> Problem to work on:
Exclude the pictures and reproduce the remaining data exactly as written.

> Provided data:
>>>
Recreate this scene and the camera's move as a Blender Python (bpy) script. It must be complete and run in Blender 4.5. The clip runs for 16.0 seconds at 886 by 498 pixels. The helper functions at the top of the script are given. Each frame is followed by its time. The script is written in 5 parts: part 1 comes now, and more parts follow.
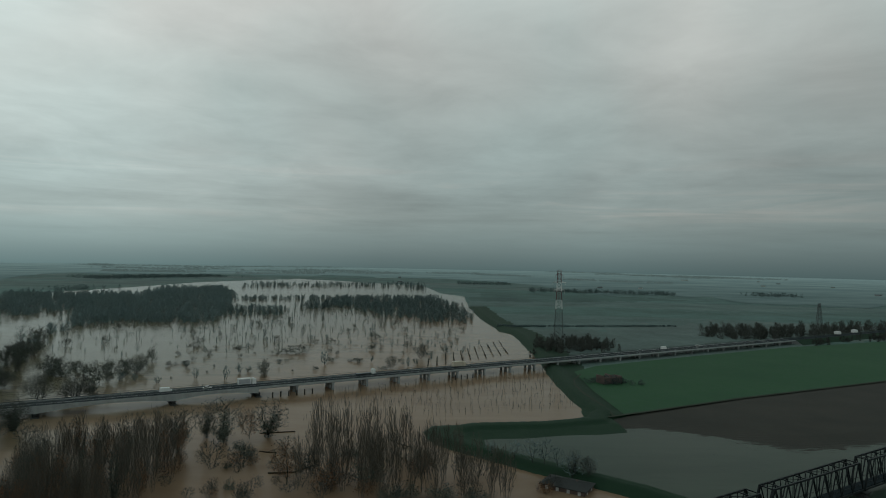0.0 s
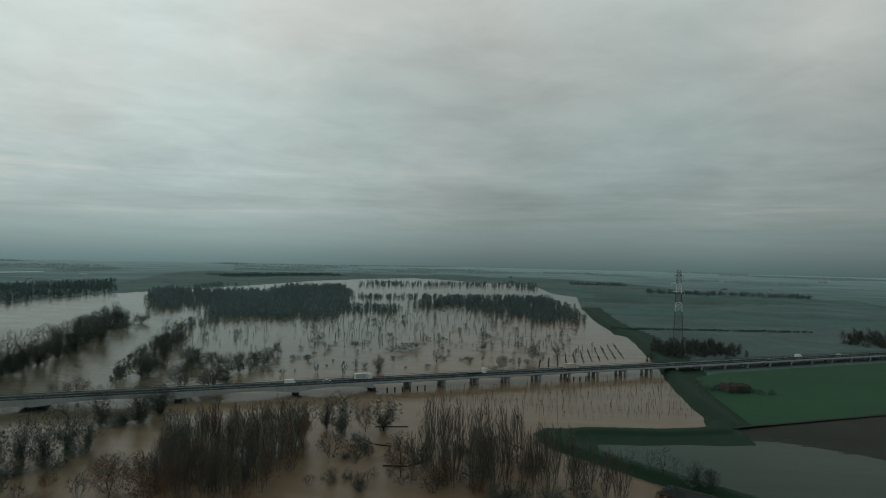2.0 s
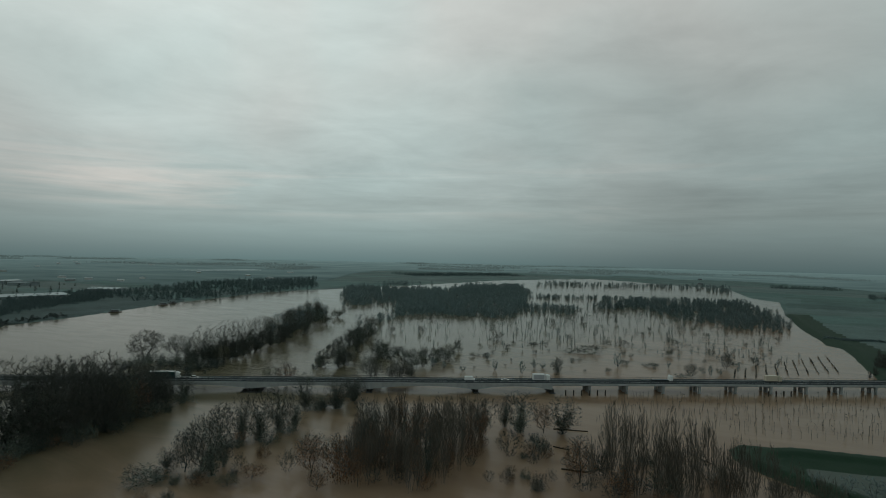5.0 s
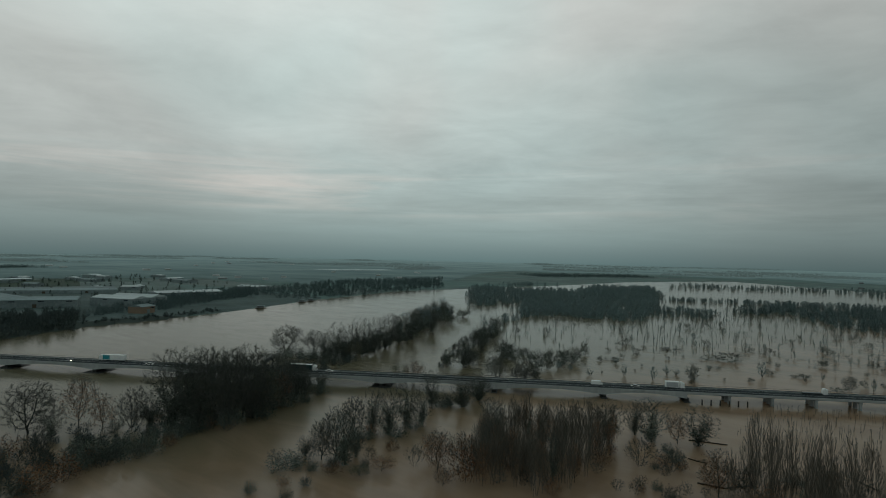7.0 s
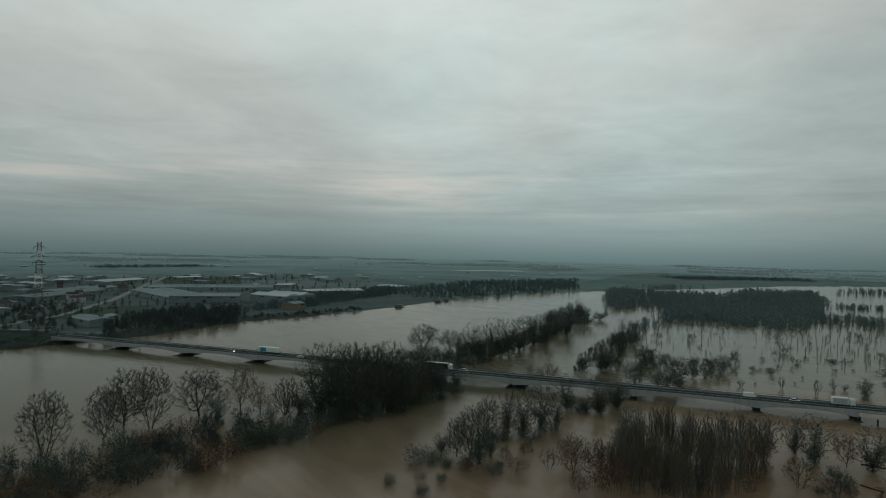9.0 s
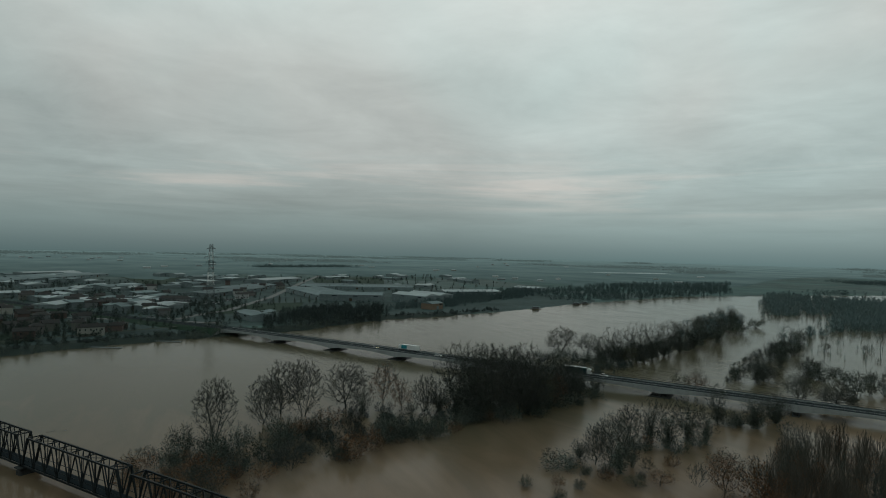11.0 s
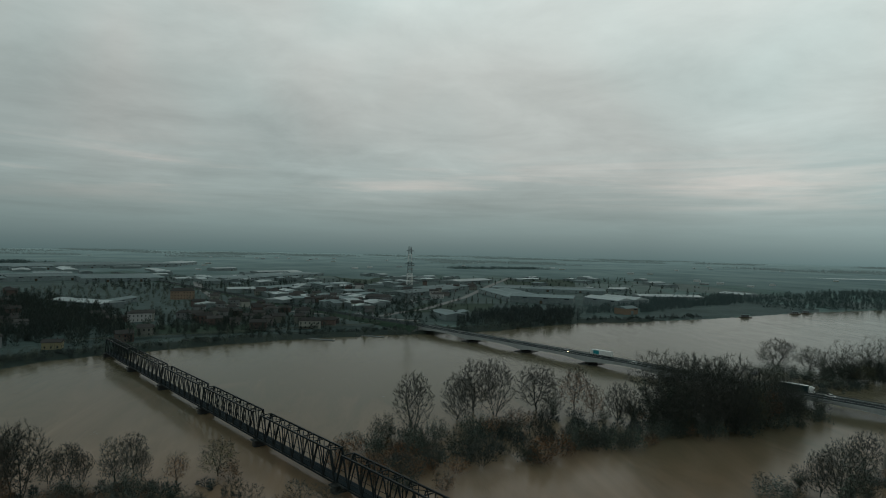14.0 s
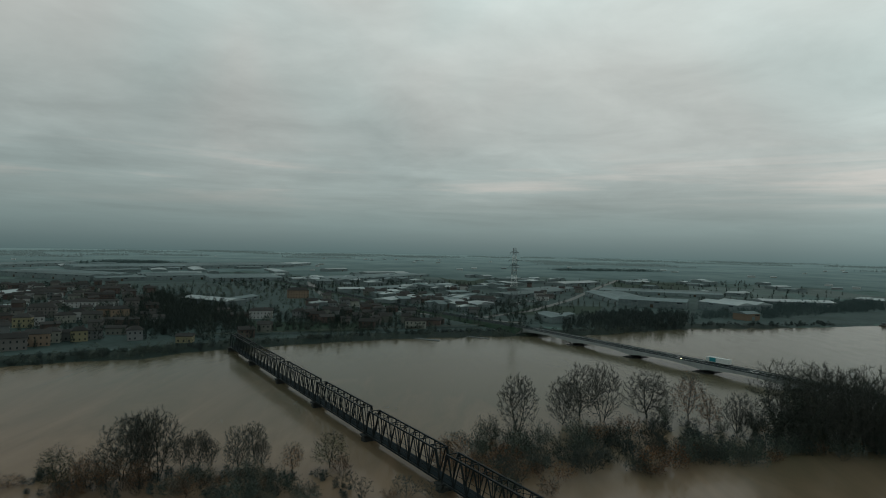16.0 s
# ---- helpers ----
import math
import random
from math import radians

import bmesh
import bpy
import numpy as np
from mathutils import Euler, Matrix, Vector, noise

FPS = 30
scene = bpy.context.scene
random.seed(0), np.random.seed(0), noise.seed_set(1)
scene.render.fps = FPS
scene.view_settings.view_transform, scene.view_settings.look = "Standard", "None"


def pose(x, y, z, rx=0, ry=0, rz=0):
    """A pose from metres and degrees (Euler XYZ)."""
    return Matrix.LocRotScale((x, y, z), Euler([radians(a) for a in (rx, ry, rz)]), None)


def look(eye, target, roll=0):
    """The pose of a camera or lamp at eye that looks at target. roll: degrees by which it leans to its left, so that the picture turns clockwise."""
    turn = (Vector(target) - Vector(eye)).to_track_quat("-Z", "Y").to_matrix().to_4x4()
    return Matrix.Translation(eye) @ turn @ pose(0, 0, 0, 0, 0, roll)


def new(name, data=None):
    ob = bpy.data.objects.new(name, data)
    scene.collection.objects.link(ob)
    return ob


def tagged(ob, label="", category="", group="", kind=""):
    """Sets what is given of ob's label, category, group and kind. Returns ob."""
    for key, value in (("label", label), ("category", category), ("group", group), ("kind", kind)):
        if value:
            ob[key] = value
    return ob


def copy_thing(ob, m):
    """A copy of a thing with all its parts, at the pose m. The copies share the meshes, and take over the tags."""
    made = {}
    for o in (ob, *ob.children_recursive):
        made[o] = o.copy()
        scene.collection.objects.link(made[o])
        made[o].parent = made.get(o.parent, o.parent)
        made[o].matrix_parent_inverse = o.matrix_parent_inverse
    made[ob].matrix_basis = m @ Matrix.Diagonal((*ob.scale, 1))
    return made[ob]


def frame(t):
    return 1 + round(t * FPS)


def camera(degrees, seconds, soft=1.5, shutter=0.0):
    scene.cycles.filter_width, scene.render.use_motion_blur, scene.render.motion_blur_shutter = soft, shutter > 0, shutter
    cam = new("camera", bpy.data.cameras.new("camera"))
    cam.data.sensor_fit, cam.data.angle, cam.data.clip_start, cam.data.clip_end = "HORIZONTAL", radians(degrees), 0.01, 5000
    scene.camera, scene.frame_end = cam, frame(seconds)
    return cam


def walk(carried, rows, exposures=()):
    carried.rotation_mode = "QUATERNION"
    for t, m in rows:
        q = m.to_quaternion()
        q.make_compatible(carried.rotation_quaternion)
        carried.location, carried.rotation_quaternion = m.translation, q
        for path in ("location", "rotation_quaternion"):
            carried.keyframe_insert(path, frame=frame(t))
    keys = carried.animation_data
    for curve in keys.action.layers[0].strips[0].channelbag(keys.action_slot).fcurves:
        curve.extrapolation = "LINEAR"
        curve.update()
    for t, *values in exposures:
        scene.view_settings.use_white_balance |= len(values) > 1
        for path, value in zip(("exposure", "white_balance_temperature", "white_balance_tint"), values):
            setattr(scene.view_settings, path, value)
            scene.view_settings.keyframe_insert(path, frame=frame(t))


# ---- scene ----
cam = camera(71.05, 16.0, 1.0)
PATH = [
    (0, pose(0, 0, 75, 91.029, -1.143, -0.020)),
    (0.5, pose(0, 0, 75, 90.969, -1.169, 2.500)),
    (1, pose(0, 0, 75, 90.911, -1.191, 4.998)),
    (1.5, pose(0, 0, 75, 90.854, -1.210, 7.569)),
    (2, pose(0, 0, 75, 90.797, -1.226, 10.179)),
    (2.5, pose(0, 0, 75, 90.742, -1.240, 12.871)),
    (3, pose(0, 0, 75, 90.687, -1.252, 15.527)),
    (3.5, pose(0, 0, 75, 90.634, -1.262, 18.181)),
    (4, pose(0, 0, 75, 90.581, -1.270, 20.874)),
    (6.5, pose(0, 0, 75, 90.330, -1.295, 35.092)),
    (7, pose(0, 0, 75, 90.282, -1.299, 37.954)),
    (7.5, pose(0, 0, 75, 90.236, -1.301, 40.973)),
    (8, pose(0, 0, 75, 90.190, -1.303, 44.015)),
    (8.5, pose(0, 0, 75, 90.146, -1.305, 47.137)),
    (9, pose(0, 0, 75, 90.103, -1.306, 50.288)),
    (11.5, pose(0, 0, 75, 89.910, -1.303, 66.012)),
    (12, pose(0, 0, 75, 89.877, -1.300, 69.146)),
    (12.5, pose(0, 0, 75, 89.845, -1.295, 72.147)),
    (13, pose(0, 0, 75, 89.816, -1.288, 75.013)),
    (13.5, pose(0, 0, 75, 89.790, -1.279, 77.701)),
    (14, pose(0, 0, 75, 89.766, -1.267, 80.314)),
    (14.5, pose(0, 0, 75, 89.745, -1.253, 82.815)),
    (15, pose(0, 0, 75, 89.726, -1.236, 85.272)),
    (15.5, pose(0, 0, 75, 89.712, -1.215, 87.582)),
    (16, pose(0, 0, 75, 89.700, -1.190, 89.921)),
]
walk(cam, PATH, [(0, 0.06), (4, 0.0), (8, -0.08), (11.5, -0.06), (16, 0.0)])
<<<
> Solution to this problem:
Recreate this scene and the camera's move as a Blender Python (bpy) script. It must be complete and run in Blender 4.5. The clip runs for 16.0 seconds at 886 by 498 pixels. The helper functions at the top of the script are given. Each frame is followed by its time. The script is written in 5 parts: part 1 comes now, and more parts follow.
0.0 s
2.0 s
5.0 s
7.0 s
9.0 s
11.0 s
14.0 s
16.0 s
# ---- helpers ----
import math
import random
from math import radians

import bmesh
import bpy
import numpy as np
from mathutils import Euler, Matrix, Vector, noise

FPS = 30
scene = bpy.context.scene
random.seed(0), np.random.seed(0), noise.seed_set(1)
scene.render.fps = FPS
scene.view_settings.view_transform, scene.view_settings.look = "Standard", "None"


def pose(x, y, z, rx=0, ry=0, rz=0):
    """A pose from metres and degrees (Euler XYZ)."""
    return Matrix.LocRotScale((x, y, z), Euler([radians(a) for a in (rx, ry, rz)]), None)


def look(eye, target, roll=0):
    """The pose of a camera or lamp at eye that looks at target. roll: degrees by which it leans to its left, so that the picture turns clockwise."""
    turn = (Vector(target) - Vector(eye)).to_track_quat("-Z", "Y").to_matrix().to_4x4()
    return Matrix.Translation(eye) @ turn @ pose(0, 0, 0, 0, 0, roll)


def new(name, data=None):
    ob = bpy.data.objects.new(name, data)
    scene.collection.objects.link(ob)
    return ob


def tagged(ob, label="", category="", group="", kind=""):
    """Sets what is given of ob's label, category, group and kind. Returns ob."""
    for key, value in (("label", label), ("category", category), ("group", group), ("kind", kind)):
        if value:
            ob[key] = value
    return ob


def copy_thing(ob, m):
    """A copy of a thing with all its parts, at the pose m. The copies share the meshes, and take over the tags."""
    made = {}
    for o in (ob, *ob.children_recursive):
        made[o] = o.copy()
        scene.collection.objects.link(made[o])
        made[o].parent = made.get(o.parent, o.parent)
        made[o].matrix_parent_inverse = o.matrix_parent_inverse
    made[ob].matrix_basis = m @ Matrix.Diagonal((*ob.scale, 1))
    return made[ob]


def frame(t):
    return 1 + round(t * FPS)


def camera(degrees, seconds, soft=1.5, shutter=0.0):
    scene.cycles.filter_width, scene.render.use_motion_blur, scene.render.motion_blur_shutter = soft, shutter > 0, shutter
    cam = new("camera", bpy.data.cameras.new("camera"))
    cam.data.sensor_fit, cam.data.angle, cam.data.clip_start, cam.data.clip_end = "HORIZONTAL", radians(degrees), 0.01, 5000
    scene.camera, scene.frame_end = cam, frame(seconds)
    return cam


def walk(carried, rows, exposures=()):
    carried.rotation_mode = "QUATERNION"
    for t, m in rows:
        q = m.to_quaternion()
        q.make_compatible(carried.rotation_quaternion)
        carried.location, carried.rotation_quaternion = m.translation, q
        for path in ("location", "rotation_quaternion"):
            carried.keyframe_insert(path, frame=frame(t))
    keys = carried.animation_data
    for curve in keys.action.layers[0].strips[0].channelbag(keys.action_slot).fcurves:
        curve.extrapolation = "LINEAR"
        curve.update()
    for t, *values in exposures:
        scene.view_settings.use_white_balance |= len(values) > 1
        for path, value in zip(("exposure", "white_balance_temperature", "white_balance_tint"), values):
            setattr(scene.view_settings, path, value)
            scene.view_settings.keyframe_insert(path, frame=frame(t))


# ---- scene ----
cam = camera(71.05, 16.0, 1.0)
PATH = [
    (0, pose(0, 0, 75, 91.029, -1.143, -0.020)),
    (0.5, pose(0, 0, 75, 90.969, -1.169, 2.500)),
    (1, pose(0, 0, 75, 90.911, -1.191, 4.998)),
    (1.5, pose(0, 0, 75, 90.854, -1.210, 7.569)),
    (2, pose(0, 0, 75, 90.797, -1.226, 10.179)),
    (2.5, pose(0, 0, 75, 90.742, -1.240, 12.871)),
    (3, pose(0, 0, 75, 90.687, -1.252, 15.527)),
    (3.5, pose(0, 0, 75, 90.634, -1.262, 18.181)),
    (4, pose(0, 0, 75, 90.581, -1.270, 20.874)),
    (6.5, pose(0, 0, 75, 90.330, -1.295, 35.092)),
    (7, pose(0, 0, 75, 90.282, -1.299, 37.954)),
    (7.5, pose(0, 0, 75, 90.236, -1.301, 40.973)),
    (8, pose(0, 0, 75, 90.190, -1.303, 44.015)),
    (8.5, pose(0, 0, 75, 90.146, -1.305, 47.137)),
    (9, pose(0, 0, 75, 90.103, -1.306, 50.288)),
    (11.5, pose(0, 0, 75, 89.910, -1.303, 66.012)),
    (12, pose(0, 0, 75, 89.877, -1.300, 69.146)),
    (12.5, pose(0, 0, 75, 89.845, -1.295, 72.147)),
    (13, pose(0, 0, 75, 89.816, -1.288, 75.013)),
    (13.5, pose(0, 0, 75, 89.790, -1.279, 77.701)),
    (14, pose(0, 0, 75, 89.766, -1.267, 80.314)),
    (14.5, pose(0, 0, 75, 89.745, -1.253, 82.815)),
    (15, pose(0, 0, 75, 89.726, -1.236, 85.272)),
    (15.5, pose(0, 0, 75, 89.712, -1.215, 87.582)),
    (16, pose(0, 0, 75, 89.700, -1.190, 89.921)),
]
walk(cam, PATH, [(0, 0.06), (4, 0.0), (8, -0.08), (11.5, -0.06), (16, 0.0)])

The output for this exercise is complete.